My first affected site was a hAP AC2. For that one, moving from I believe 7.8, I installed the wireless package and things came up pretty quickly. The site AP was non-Mikrotik so there wasn’t anything else to play with. The hAP is showing 14.6MB of 16MB used - which if I recall is an issue which can be corrected by doing a Netinstall. I didn’t want to go through that, the site was functional, so I’m leaving it.

The second site is what prompted this post. There I have an Audience AP and a mAP station. The Audience had the wifi-qcom-ac package installed - but I didn’t realize that the interfaces created by this package are different than those created by the (now deactivated) wireless package. So my wireless interfaces were not in the bridge. Adding the ports to the bridge solved the first problem - now there was wifi available in the area.

Then I went to the mAP. Like the hAP I had to install the wireless package. Then the fun started. The mAP connected via wifi - but I could not get any IP traffic to flow. Some time later - I found the instructions that the “station-bridge” of wireless is incompatible with a “wifi” package AP. I kept fighting it - until I gave in, set the wlan interface to “station” removed the wlan interface from the bridge, and then the wlan dhcp-client worked. Then I had to figure out how to connect the ethernet ports to the wlan where it was previously handled through the simple bridge.

So I setup a DHCP server on the mAP ethernet bridge (for the IoT device plugged into it) and adjusted the srcnat/dstnat rules accordingly…and traffic flowed. Done. Packed up and ran away.

So the question now…besides all the good practices I should have followed and am now preparing against future needs - should I have configured things differently? Could I have used the “wireless” package on the Audience and retained the station-bridge function on the mAP? Was there another way to accomplish the goal of providing a PtP wifi connection from the mAP to the Audience?

Yes, you could have used the wireless package, and the map could then connect in station bridge.
Wifi package does have some niceish features though.

Other options:

Use Station-Pseudo bridge mode.
Ok when it works, need to turn off RSTP. If you go this way and it’s not behaving it is worth searching these forums.

Run the map in Station mode and have an EOIP tunnel connecting the Audience bridge to the map’s bridge.

Well, I know you did not come here to hear this - but I have to say it because all you described sounds like a typical YOLO quest. You upgraded all your devices to some 7.16beta7 straight away from ROS versions “well below 7.13”. OK, you can do it. But then please read the changelog beforehand and the documentation:

That would have saved you a lot of trouble and blame-game and maybe you did not even felt the urge to post this topic at all.

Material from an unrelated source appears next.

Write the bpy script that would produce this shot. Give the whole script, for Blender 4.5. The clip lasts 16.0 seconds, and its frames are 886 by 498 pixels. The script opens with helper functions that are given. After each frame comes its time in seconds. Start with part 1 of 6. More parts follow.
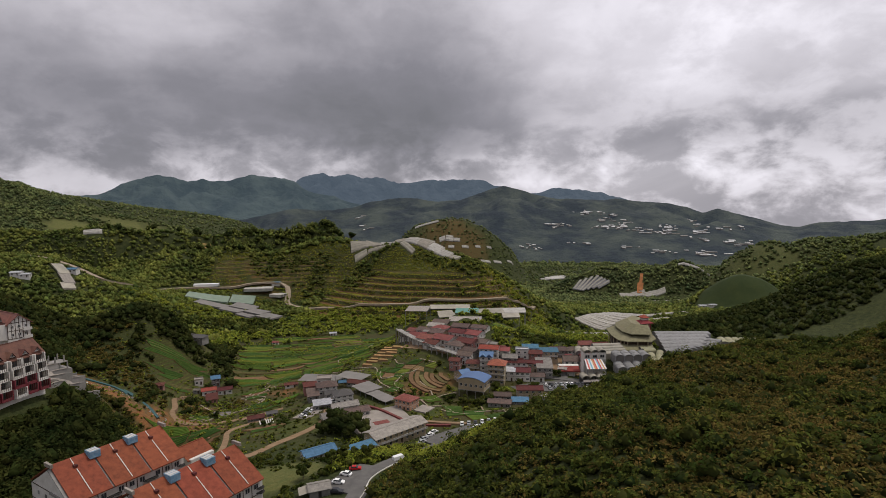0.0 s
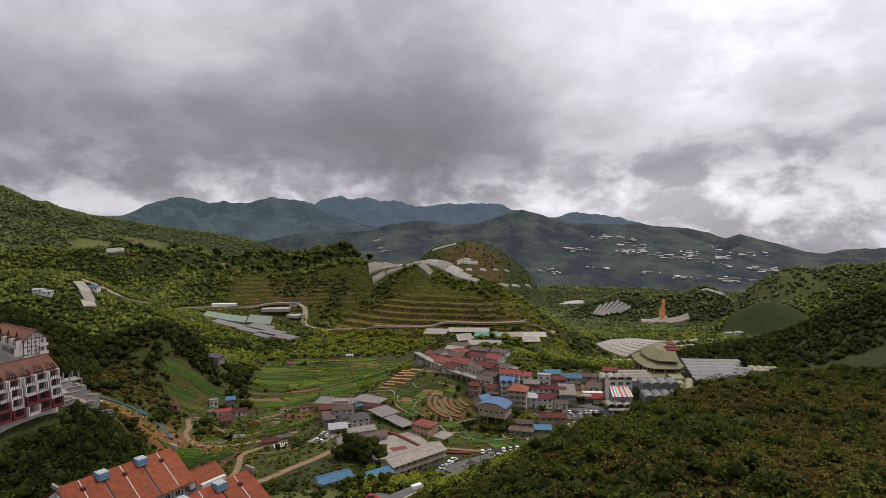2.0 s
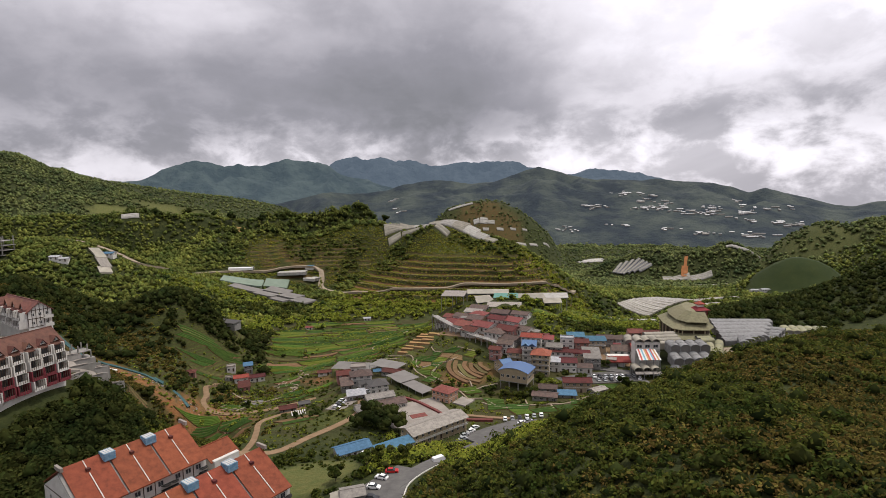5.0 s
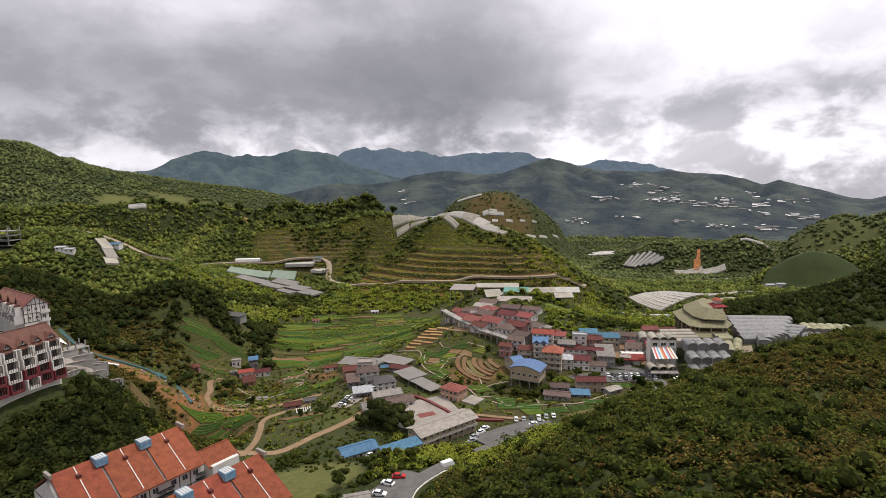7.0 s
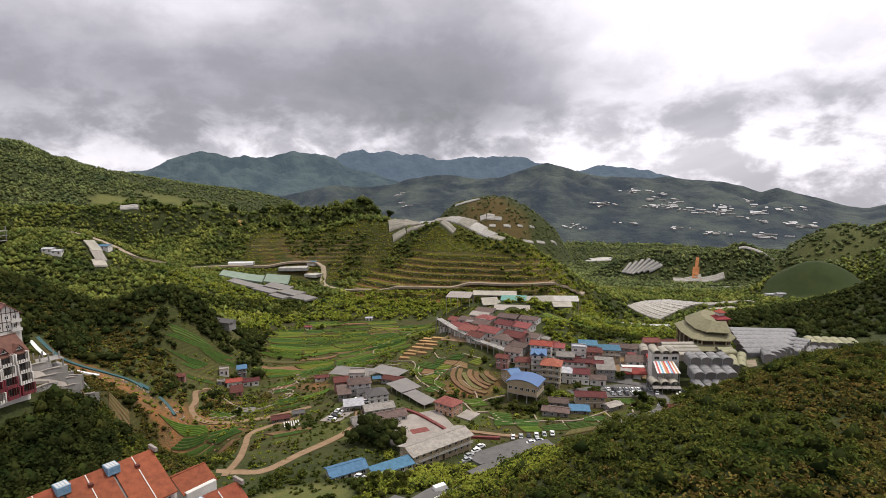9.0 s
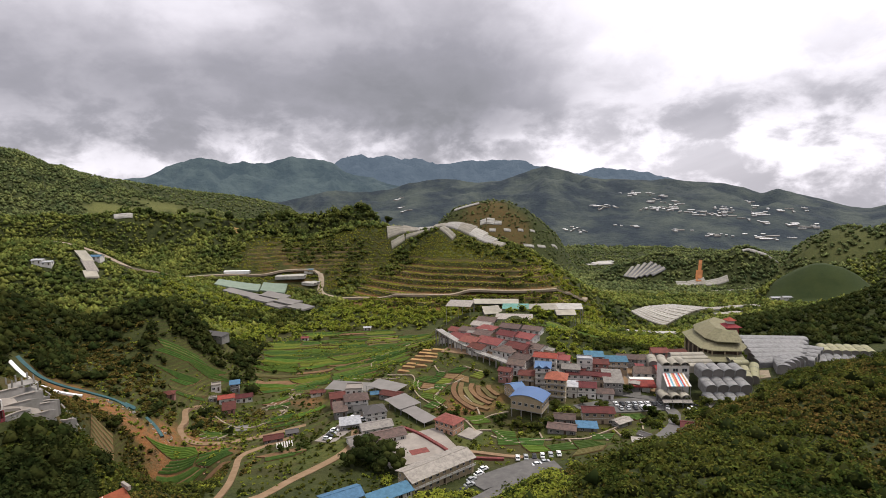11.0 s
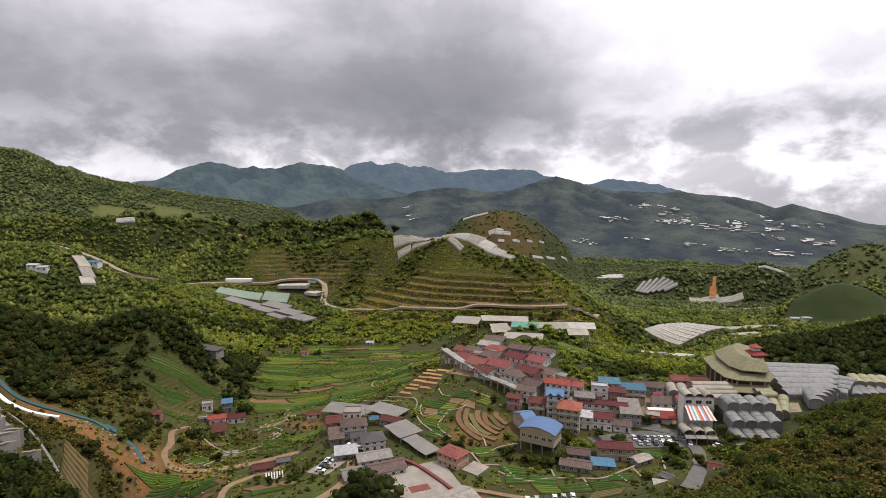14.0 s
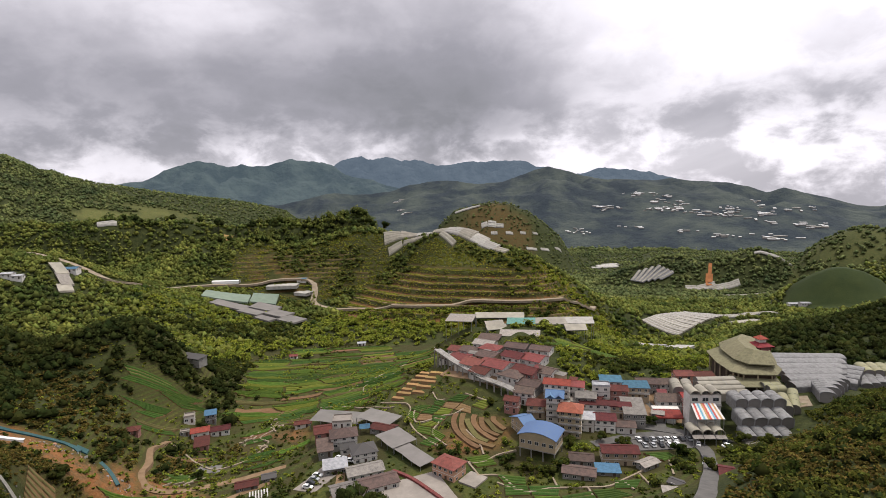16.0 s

I know, Mikrotik does not make it easy for people to find all the information. Their changelogs are “suboptimal” (very kindly said). There is a LOT of hidden infos sprinkled around multiple sources. Most of it is somewhere in their ROS “docs” (https://help.mikrotik.com/docs/display/ROS), some minimal “keywords” are inside their changelogs. They could have all that information from the above two links included in their changelog - but they did not. Because their point of view is: “it is just a extraction of legacy wireless drivers to an extra package. that is done automatically. Nothing else changes for the user”. Valid argumentation as well.

I think you would not get into that situation, when Mikrotik would write more detailled changelogs. I mean, look at the 7.13 changelog:

Notice - Starting from RouterOS version 7.13, significant changes have been made to the RouterOS wireless packages. This is done due to a new product development which will require more disk space for hardware drivers so we had to split it in order to maintain old products alongside the new ones. More wireless packages are yet to come.

  1. When upgrading by using “check-for-updates”, all versions earlier than 7.12 will display 7.12 as the latest available version. Upgrade from v7.12 to v7.13 or later versions must be done through 7.12 in order to convert wireless packages automatically. Fresh installation with Netinstall or manual package installation works in the same manner as always.

  2. Drivers for older wireless and 60GHz interfaces, as well as the wireless management system CAPsMAN, are now part of a separate “wireless” package instead of being a part of the bundle package. This package can be uninstalled if not needed.

  3. The existing “wifiwave2” package has been divided into distinct packages: “wifi-qcom” and “wifi-qcom-ac”, and the necessary utilities for WiFi management are now included in the RouterOS bundle. RouterOS and “wifi-qcom-ac” packages alongside each other now fit into 16MB flash memory.


    What’s new in 7.13 (2023-Dec-14 09:24):

!) package - convert “wireless” and “wifi” packages automatically, if upgrading from v7.12;
!) wifi - split existing “wifiwave2” package into separate packages “wifi-qcom”, “wifi-qcom-ac”, and include required utilities for WiFi management into bundle;
!) wireless - separate “wireless” package from bundle and build as a standalone package;

That is pretty all and nothing about the migration to wifi-qcom(-ac).

How I would read it, when not used to Mikrotik jargon: “Yeah, they split up wifi packages. Hm, automatically migrated. cool. looks legit. can’t go wrong. hit upgrade.”

Mostly true, if you do just that. Hit upgrade and keep it. Once you start fiddling with the new wifi packages on AC devices: the game starts.

How one must read it: “Holy moly! So much words and first 3 lines are prefixed with “!)”. Phew. When Latvians talk/write so much, this must be some serious thing. Better read all the docs I can find, visit the forum, search for issues, read the release threads, go to lab and try first out what happens after migrating to wifi-qcom-ac package. Compatibility? And take time, as I can expect this consumes well some pretty amount of time to have all that information ready that Mikrotik did not include in their changelog”

And finally, regarding your Audience 2 mAP link: you can try “station-pseudobrige” as a 1:1 replacement for “station-bridge”. It may give you some trouble which may be resolved by setting “protocol-mode=none” on your mAP’s bridge.